Ora, o que há de estranho no Natal do “mundo” se acha legal pagar o mico de ver um coroa vestido de Papai-Noel descer de helicóptero; manter comércio aberto dia e noite; cheirar fumaça na Governador; enfeitar árvore e ajudar os outros para entrar no clima; fazer a ceia com muita comilança, barulho e bebedeira para disfarçar a solidão, aliviar a vida depressiva e sem sentido que leva e acordar com o saco cheio disso tudo?

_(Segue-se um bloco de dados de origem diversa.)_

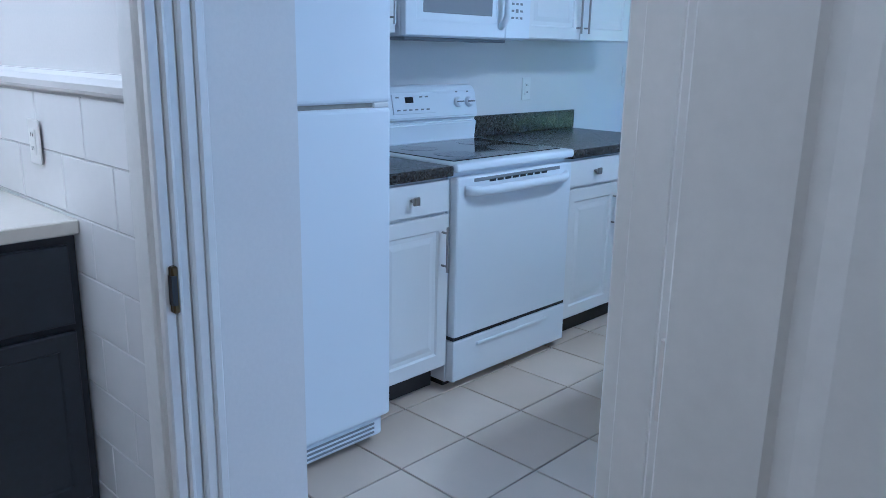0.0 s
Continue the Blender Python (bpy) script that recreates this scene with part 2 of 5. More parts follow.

Em vez de nos preocuparmos com o Natal do mundo não seria melhor ver como anda o nosso, já que ‘conhecemos’ seu verdadeiro sentido? Se estamos certos, por que vem Natal vai Natal nossas comunidades continuam na mesma se é nela que Deus age?
Ora, “A vida em comunidade é essencial à vocação cristã. O discipulado e a missão sempre supõem a pertença a uma comunidade. Deus não quis salvar-nos isoladamente, mas formando um povo. Nossas comunidades devem crescer por atração não por proselitismo. A comunidade atrai quando vive em comunhão, pois os discípulos de Jesus serão reconhecidos se se amarem uns aos outros como Ele amou” (DA).
Se alguém ‘do mundo’ adentrar nossas reuniões em busca de acolhida e calor irá encontrar? Se “gregos” nos procurarem dizendo querer conhecer Jesus, temos onde levá-los, se é na comunidade que Ele se manifesta? O que dirão vendo um amontoado de gente olhando pra frente mal dando bola a quem está ao lado, que se estiver precisando de algo ninguém saberá?
Grosso modo falando, a maioria de nossas assembléias não passa de assistidores de missa sem compromisso. Nosso pastor e muitos dos nossos padres se portam como funcionários da Igreja. Entendem de tudo: moral, sexo, homossexualidade, educação de filhos, namoro, direitos sociais, política, etc., mas não expõem a cara por nada. Fizeram-se celibatários a fim de se dedicarem inteiramente ao Reino e ao Povo de Deus, porém parece mais acessível o Papa Francisco que muitos deles.
Depois é o Natal dos outros que está errado!